Chris Beardshaw Reviews: The Story of Gardening

Candide_UK
Published on September 11th 2019
8
Chris Beardshaw in front of a fence
Written by Chris Beardshaw
The original book The Story of Gardening by Penelope Hobhouse was published in 2002. Republication, therefore, may seem a little premature, but it's worth remembering that this new publication appeals to an entirely new generation of gardeners, eager to contextualise the unique approach British and gardeners worldwide adopt.
When I heard it was being revamped and updated, I awaited its release with anticipation. The original was a much-admired book on my library shelf and one that, unusually, set out to offer some insight into the lineage and context of gardening from ancient times to the modern-day. It is this wonderful opportunity to view gardens, gardening and the wider concept of the human perspective on cultivating and tending designed garden spaces that appeals.
The Story of gardening book on a table, next to a cup of coffee
From the outset, the book is attractive and visually appealing. The on-trend nature-green and gold cover makes a great impression and ensures it will look fabulous either artfully displayed or perused over on the drawing board.
Inside, the stylish approach continues with beautiful colours denoting the start of each chapter and a wealth of visuals in the form of photos, illustrations, extracts from antique books, portraits, copies of paintings and artworks, bring rich life and interpretation to the text. There is also generosity in the scale and space afforded to the visuals and a thoughtful approach taken on the arrangement, so this becomes a book valued not just for the written information but as a pictographic library too.
an inside spread from the story of gardening
Penelope Hobhouse needs little introduction, as a much-revered garden designer, writer, lecturer, historian and gardener. She elicits feelings of awe from many in our profession and from many who have sought to understand or develop garden spaces. For the 2019 publication, she has had the assistance of garden writer Ambra Edwards, who has worked with Penelope on the updates to the text and also contributed the last chapter - ‘Visions of the Future’.
The book tells the story, or rather stories, of how gardens and gardening have evolved over thousands of years across the globe. No small undertaking! I have studied and also teach garden history, so whilst much of it is very familiar to me, there is something wonderful about immersing yourself into the detail that a book on this scale can provide. It charts the history from the earliest civilisations, through ancient Greece and Rome, Islamic gardens, Medieval gardens, Renaissance gardens, through to English, Chinese, and Japanese styles and then, of course, the Americas. Yet this is more than a reworked chronology, it is far richer and more holistic, covering botany, planting styles, herbalism, technologies, parks and even tales on the extraordinary way plants were transported by Victorian plant hunters.
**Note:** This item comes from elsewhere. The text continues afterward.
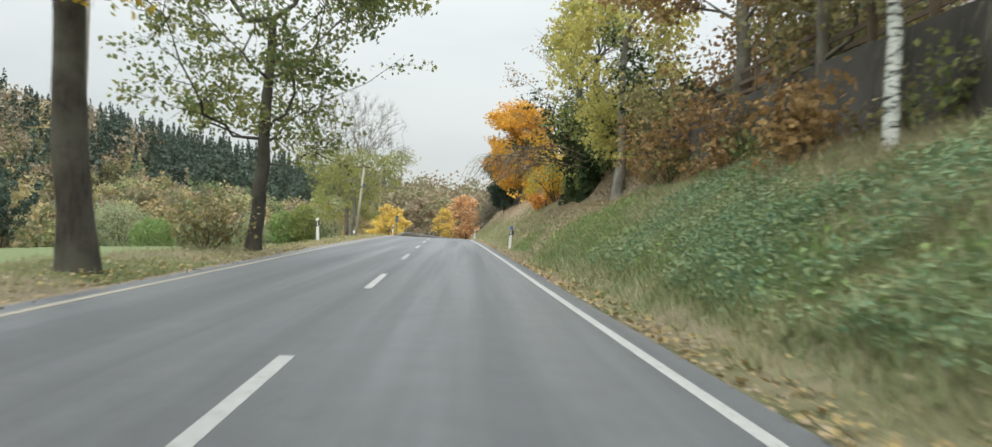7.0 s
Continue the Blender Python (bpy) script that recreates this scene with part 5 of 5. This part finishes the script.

A person reading the story of gardening
For anyone looking to understand how gardens and the act of gardening have evolved, this is an excellent text. It is presented in such a way that cover to cover indulgence isn’t essential since cursory, ad-hoc forays reveal significant insights. As such this is perfect for a winter fireside read to ensure a new level of confidence and understanding on the art of gardening prevails come spring activities in the garden.